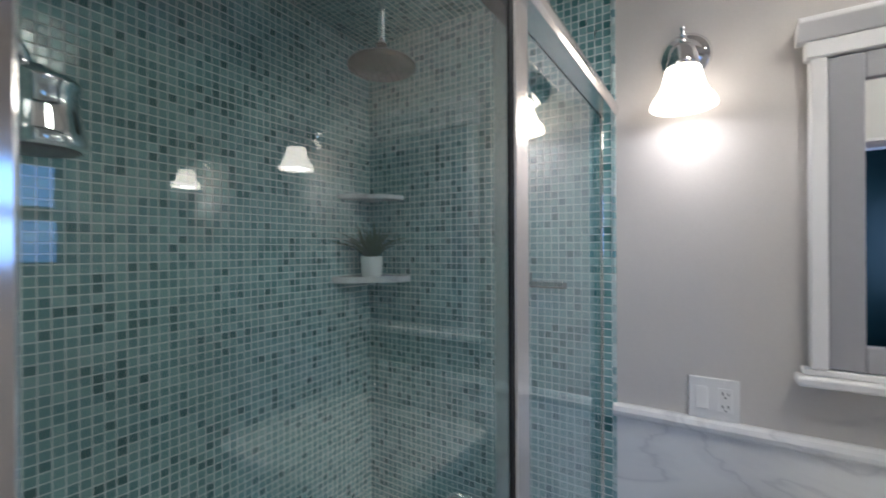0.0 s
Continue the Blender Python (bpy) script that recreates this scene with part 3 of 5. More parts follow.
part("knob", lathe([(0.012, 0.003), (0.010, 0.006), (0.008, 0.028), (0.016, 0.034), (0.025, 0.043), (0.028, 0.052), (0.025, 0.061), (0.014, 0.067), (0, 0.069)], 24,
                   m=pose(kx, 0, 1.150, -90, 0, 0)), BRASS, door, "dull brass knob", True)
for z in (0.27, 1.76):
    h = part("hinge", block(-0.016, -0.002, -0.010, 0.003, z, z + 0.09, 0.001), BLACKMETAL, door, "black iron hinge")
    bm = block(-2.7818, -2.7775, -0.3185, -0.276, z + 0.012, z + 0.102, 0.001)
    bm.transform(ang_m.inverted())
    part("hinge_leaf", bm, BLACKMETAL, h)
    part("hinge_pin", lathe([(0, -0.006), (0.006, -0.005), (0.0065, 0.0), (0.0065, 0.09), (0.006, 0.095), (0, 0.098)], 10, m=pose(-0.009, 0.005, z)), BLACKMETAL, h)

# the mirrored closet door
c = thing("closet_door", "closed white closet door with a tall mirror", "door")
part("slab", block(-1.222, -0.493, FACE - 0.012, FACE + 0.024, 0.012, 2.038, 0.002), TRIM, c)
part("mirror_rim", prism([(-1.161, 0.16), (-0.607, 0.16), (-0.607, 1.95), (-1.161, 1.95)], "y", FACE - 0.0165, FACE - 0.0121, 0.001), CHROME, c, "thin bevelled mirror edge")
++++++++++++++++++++
What you will do: Give back exactly the lines from the first line of the data through the line with "z)), BLACKMETAL, h)", pictures excluded.

Answer to the problem:
0.0 s
Continue the Blender Python (bpy) script that recreates this scene with part 3 of 5. More parts follow.
part("knob", lathe([(0.012, 0.003), (0.010, 0.006), (0.008, 0.028), (0.016, 0.034), (0.025, 0.043), (0.028, 0.052), (0.025, 0.061), (0.014, 0.067), (0, 0.069)], 24,
                   m=pose(kx, 0, 1.150, -90, 0, 0)), BRASS, door, "dull brass knob", True)
for z in (0.27, 1.76):
    h = part("hinge", block(-0.016, -0.002, -0.010, 0.003, z, z + 0.09, 0.001), BLACKMETAL, door, "black iron hinge")
    bm = block(-2.7818, -2.7775, -0.3185, -0.276, z + 0.012, z + 0.102, 0.001)
    bm.transform(ang_m.inverted())
    part("hinge_leaf", bm, BLACKMETAL, h)
    part("hinge_pin", lathe([(0, -0.006), (0.006, -0.005), (0.0065, 0.0), (0.0065, 0.09), (0.006, 0.095), (0, 0.098)], 10, m=pose(-0.009, 0.005, z)), BLACKMETAL, h)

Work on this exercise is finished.